- _Written instruction_:
Write out, exactly as given, every line from the one holding "radians(degrees), 0.01, 5000" to the one holding "keys = carried.animation_data", including both.

- _Source material_:
----

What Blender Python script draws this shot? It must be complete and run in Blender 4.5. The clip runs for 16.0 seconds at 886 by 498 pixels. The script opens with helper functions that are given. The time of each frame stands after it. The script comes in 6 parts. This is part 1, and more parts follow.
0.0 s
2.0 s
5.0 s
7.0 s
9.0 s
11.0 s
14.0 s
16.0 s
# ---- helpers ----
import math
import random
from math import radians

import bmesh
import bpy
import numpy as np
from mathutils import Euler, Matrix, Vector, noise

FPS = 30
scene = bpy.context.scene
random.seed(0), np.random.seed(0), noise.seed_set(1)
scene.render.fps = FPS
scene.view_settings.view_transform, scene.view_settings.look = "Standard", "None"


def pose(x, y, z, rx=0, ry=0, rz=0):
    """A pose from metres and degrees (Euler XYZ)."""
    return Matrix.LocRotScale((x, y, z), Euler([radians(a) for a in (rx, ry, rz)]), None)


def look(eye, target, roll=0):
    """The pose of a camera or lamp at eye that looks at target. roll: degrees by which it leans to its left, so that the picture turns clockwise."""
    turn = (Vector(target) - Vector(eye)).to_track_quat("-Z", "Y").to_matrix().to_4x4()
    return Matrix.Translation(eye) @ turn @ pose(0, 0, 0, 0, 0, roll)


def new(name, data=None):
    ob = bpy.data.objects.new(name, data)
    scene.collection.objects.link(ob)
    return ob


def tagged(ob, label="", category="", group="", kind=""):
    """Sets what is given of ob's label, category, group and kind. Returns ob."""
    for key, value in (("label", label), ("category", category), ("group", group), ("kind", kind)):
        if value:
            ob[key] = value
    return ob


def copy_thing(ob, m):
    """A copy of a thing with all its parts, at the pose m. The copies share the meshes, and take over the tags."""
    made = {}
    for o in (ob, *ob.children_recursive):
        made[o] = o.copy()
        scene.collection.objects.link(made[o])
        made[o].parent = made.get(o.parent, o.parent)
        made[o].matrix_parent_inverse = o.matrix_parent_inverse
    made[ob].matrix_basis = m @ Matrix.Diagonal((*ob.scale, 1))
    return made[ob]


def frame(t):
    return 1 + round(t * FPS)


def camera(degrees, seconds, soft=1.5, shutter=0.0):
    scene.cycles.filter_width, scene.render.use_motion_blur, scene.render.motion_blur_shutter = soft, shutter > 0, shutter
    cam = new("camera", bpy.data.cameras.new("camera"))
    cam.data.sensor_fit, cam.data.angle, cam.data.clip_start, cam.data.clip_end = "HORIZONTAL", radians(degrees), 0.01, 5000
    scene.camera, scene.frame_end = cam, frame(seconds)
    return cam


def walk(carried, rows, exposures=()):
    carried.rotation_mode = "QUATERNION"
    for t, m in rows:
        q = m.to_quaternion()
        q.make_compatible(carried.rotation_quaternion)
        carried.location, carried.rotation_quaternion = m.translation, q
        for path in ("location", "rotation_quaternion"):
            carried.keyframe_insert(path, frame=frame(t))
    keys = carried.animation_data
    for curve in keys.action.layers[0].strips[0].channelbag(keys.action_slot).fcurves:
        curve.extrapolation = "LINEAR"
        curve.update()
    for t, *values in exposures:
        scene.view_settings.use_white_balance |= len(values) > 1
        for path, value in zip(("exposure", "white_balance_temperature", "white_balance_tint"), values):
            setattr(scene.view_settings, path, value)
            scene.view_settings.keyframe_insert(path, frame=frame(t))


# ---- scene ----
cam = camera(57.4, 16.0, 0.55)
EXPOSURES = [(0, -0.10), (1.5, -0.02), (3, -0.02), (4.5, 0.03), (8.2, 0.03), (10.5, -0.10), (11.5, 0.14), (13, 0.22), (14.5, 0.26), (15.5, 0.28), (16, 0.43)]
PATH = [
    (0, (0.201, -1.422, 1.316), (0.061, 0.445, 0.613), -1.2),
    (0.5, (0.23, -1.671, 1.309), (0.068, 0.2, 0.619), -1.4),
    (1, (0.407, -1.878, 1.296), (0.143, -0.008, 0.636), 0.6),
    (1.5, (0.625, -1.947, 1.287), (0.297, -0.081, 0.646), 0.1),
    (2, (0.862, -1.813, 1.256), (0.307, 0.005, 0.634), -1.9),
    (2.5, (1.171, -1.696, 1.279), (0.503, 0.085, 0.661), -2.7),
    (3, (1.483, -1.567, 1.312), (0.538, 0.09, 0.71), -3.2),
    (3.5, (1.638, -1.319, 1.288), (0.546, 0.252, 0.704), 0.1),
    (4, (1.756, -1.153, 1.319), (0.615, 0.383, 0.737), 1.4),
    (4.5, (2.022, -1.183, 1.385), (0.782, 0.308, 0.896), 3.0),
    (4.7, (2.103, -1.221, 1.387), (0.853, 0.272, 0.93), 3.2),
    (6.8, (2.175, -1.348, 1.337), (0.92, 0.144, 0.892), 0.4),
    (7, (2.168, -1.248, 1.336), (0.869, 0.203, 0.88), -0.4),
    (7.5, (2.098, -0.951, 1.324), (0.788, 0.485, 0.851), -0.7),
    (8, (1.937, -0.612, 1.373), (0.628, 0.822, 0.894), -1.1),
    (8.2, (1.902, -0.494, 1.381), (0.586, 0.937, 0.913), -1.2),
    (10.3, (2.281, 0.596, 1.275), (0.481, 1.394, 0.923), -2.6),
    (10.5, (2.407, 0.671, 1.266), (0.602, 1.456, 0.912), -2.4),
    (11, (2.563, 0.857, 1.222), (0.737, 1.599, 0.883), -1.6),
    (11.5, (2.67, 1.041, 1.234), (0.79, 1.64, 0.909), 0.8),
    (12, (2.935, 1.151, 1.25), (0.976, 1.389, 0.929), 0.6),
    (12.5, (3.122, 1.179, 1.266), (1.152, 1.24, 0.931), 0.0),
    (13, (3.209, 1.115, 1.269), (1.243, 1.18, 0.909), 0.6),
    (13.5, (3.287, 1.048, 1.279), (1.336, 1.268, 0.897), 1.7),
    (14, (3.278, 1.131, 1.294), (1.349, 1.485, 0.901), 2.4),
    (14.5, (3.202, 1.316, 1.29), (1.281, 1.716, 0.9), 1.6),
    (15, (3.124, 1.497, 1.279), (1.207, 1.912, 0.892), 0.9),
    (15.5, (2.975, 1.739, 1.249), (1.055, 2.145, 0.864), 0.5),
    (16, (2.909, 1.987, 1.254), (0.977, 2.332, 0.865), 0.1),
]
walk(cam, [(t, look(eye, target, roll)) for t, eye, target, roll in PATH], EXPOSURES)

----

- _Result_:
    cam.data.sensor_fit, cam.data.angle, cam.data.clip_start, cam.data.clip_end = "HORIZONTAL", radians(degrees), 0.01, 5000
    scene.camera, scene.frame_end = cam, frame(seconds)
    return cam


def walk(carried, rows, exposures=()):
    carried.rotation_mode = "QUATERNION"
    for t, m in rows:
        q = m.to_quaternion()
        q.make_compatible(carried.rotation_quaternion)
        carried.location, carried.rotation_quaternion = m.translation, q
        for path in ("location", "rotation_quaternion"):
            carried.keyframe_insert(path, frame=frame(t))
    keys = carried.animation_data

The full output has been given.